The UK economy gained momentum in the second quarter before the EU referendum, but growth looks set to slow sharply in the third quarter, with the risk of a downturn having risen sharply as post-referendum data have disappointed.
Policymakers won't be especially interested in what happened prior to the June 23rd vote, and the August policy meeting at the Bank of England will instead focus on how the economy has fared since the Brexit vote.
The sharp fall in the flash PMI in July has already been singled out by one MPC member, Martin Weale, as making him more inclined to vote for more stimulus sooner rather than later. Expectations have therefore risen that the MPC will vote to cut interest rates, probably by 0.25%, at its August meeting, with other non-standard measures such as additional quantitative easing also being mooted.
Growth accelerates in Q2
The first estimate of gross domestic product from the Office for National Statistics indicated that the economy grew 0.6% in the second quarter, up from 0.4% in the first three months of the year.
Growth was boosted by a surprisingly strong 2.1% surge in industrial production - the fastest rate of increase seen since 1999. Manufacturing output jumped 1.8%, recovering from a decline in the first quarter. Service sector output grew 0.5%, a solid reading though down from 0.6% in the first quarter and its weakest rise for a year. Construction output meanwhile fell 0.4%, meaning the building sector is now in a technical recession.
The strong industrial production and services growth figures need to be treated with caution, as these quarterly estimates are based largely on data from the early part of the quarter, with April having been an especially strong month. Evidence points to growth having slowed into June, which could mean these figures are subsequently revised lower. Survey data pointed to a mere 0.2-0.3% expansion of the economy in the second quarter.
Third quarter downturn risk
Current indicators point to the economy turning down in the third quarter, though longer-term prospects remain more uncertain. Markit's flash PMI for July pointed to the steepest falls in the survey's output, order books and future expectations indices on record. The headline PMI is now down to its lowest since April 2009; a level broadly consistent with GDP falling at a quarterly rate of 0.4%.
A recent CBI poll has also shown optimism among manufacturers sliding to its lowest since 2009.

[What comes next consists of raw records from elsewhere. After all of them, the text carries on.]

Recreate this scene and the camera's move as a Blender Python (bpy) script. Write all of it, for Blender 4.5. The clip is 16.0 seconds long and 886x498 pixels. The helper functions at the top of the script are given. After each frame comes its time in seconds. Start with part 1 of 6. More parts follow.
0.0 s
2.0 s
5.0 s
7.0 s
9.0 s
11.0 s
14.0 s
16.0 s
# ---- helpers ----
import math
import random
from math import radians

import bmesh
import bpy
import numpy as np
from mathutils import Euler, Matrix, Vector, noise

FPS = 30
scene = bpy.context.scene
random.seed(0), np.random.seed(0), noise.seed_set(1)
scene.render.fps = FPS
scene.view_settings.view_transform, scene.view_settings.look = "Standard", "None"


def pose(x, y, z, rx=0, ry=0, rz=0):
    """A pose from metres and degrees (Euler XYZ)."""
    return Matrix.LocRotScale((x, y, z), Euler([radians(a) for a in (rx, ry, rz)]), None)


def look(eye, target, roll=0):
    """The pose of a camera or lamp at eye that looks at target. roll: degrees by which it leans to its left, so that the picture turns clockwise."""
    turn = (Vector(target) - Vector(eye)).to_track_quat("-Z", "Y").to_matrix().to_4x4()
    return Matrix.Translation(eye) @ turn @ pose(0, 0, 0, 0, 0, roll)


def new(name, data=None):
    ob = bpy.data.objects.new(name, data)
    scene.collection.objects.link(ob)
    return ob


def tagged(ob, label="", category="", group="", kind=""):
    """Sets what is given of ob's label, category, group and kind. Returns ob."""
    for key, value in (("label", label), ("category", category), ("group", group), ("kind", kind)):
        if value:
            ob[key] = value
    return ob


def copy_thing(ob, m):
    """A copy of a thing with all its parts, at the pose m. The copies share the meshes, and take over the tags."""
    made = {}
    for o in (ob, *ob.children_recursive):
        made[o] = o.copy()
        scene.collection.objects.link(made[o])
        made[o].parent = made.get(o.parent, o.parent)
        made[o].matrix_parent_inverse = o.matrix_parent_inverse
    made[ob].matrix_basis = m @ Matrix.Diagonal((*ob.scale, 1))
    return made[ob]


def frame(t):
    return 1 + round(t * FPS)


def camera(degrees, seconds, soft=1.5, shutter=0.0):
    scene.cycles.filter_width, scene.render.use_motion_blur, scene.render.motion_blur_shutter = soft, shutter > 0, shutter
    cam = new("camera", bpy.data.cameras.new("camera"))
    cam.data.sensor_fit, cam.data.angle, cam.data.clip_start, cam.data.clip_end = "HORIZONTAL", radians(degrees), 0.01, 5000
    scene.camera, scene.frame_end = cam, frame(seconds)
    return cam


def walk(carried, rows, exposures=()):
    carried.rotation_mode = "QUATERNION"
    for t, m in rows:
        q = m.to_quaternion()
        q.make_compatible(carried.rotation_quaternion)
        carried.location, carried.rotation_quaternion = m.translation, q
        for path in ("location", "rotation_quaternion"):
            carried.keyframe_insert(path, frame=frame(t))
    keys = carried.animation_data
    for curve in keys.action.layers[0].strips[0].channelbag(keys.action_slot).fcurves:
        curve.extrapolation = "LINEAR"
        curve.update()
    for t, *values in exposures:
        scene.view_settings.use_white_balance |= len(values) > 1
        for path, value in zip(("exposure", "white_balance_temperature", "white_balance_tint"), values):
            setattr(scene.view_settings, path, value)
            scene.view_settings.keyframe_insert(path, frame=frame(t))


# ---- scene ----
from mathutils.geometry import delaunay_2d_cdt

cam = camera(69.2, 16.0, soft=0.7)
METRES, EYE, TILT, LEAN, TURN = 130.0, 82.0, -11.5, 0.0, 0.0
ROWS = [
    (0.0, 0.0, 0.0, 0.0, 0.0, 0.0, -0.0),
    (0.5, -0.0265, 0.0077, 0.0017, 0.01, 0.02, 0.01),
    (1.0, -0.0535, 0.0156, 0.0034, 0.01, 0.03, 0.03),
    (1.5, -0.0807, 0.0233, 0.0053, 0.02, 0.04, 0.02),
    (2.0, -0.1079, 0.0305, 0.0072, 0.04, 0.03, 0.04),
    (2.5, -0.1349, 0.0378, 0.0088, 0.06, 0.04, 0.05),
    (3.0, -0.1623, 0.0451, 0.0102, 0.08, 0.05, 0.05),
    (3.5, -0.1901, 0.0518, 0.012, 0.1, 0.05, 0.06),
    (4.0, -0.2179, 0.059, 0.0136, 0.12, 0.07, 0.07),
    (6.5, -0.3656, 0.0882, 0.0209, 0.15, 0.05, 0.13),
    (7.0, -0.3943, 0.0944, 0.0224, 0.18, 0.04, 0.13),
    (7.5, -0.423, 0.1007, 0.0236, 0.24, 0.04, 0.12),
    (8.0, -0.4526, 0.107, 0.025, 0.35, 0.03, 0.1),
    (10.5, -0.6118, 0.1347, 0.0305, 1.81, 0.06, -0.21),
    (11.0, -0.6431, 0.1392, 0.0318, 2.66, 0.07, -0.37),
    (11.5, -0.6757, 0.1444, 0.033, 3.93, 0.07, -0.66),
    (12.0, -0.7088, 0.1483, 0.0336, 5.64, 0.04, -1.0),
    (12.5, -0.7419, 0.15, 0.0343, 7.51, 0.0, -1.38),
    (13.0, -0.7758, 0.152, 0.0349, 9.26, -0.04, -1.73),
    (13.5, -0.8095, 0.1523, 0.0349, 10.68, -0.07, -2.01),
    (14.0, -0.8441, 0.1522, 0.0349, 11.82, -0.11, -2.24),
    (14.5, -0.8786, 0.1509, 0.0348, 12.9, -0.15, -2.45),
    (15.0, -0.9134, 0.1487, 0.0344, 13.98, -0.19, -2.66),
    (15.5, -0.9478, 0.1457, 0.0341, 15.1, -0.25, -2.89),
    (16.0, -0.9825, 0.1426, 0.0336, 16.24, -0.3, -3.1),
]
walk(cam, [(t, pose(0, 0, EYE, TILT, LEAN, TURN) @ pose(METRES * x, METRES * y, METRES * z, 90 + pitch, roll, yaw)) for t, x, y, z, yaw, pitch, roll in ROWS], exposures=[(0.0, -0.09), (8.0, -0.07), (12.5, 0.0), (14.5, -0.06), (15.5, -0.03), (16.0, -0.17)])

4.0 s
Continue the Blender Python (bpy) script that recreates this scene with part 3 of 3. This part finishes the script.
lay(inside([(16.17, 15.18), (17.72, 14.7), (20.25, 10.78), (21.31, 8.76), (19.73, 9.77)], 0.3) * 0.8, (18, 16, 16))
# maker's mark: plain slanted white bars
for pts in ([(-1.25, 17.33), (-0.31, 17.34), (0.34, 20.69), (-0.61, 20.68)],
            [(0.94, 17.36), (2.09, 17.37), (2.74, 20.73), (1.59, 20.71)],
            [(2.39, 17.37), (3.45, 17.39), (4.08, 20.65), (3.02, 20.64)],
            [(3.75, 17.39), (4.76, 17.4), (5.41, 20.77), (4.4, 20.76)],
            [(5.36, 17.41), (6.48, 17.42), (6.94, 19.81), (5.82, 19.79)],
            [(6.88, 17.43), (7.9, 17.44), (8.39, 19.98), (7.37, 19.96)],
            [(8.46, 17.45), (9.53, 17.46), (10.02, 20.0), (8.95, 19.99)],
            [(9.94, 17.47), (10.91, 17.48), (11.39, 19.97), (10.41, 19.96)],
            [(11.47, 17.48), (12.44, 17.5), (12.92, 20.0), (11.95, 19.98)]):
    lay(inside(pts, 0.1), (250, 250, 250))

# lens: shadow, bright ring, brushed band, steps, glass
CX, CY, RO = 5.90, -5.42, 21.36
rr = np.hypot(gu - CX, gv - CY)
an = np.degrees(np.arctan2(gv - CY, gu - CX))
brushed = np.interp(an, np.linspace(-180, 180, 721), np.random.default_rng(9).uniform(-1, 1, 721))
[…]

Surveys of consumers, such as Markit's Household Finance Index, meanwhile show that the majority of survey respondents believe the referendum result has damaged the UK economy's short-term prospects, but that the longer-term impact was seen to be more neutral. As such, the data point to consumers potentially reining-in spending in coming months until the longer-term picture becomes clearer.
Policy stimulus to shore up confidence
It remains to be seen if the recent weak data for July are a reflection of the immediate shock of the Brexit vote and a knee-jerk reaction of many companies to cancel or postpone orders, meaning growth will quickly pick up again as the shock passes. Policymakers are unlikely to risk taking such a complacent view, however, and its seems likely that the August MPC meeting will see the announcement of more stimulus designed to provide a boost to business and consumer confidence, helping to soften the impact of the uncertainty caused by the Brexit vote.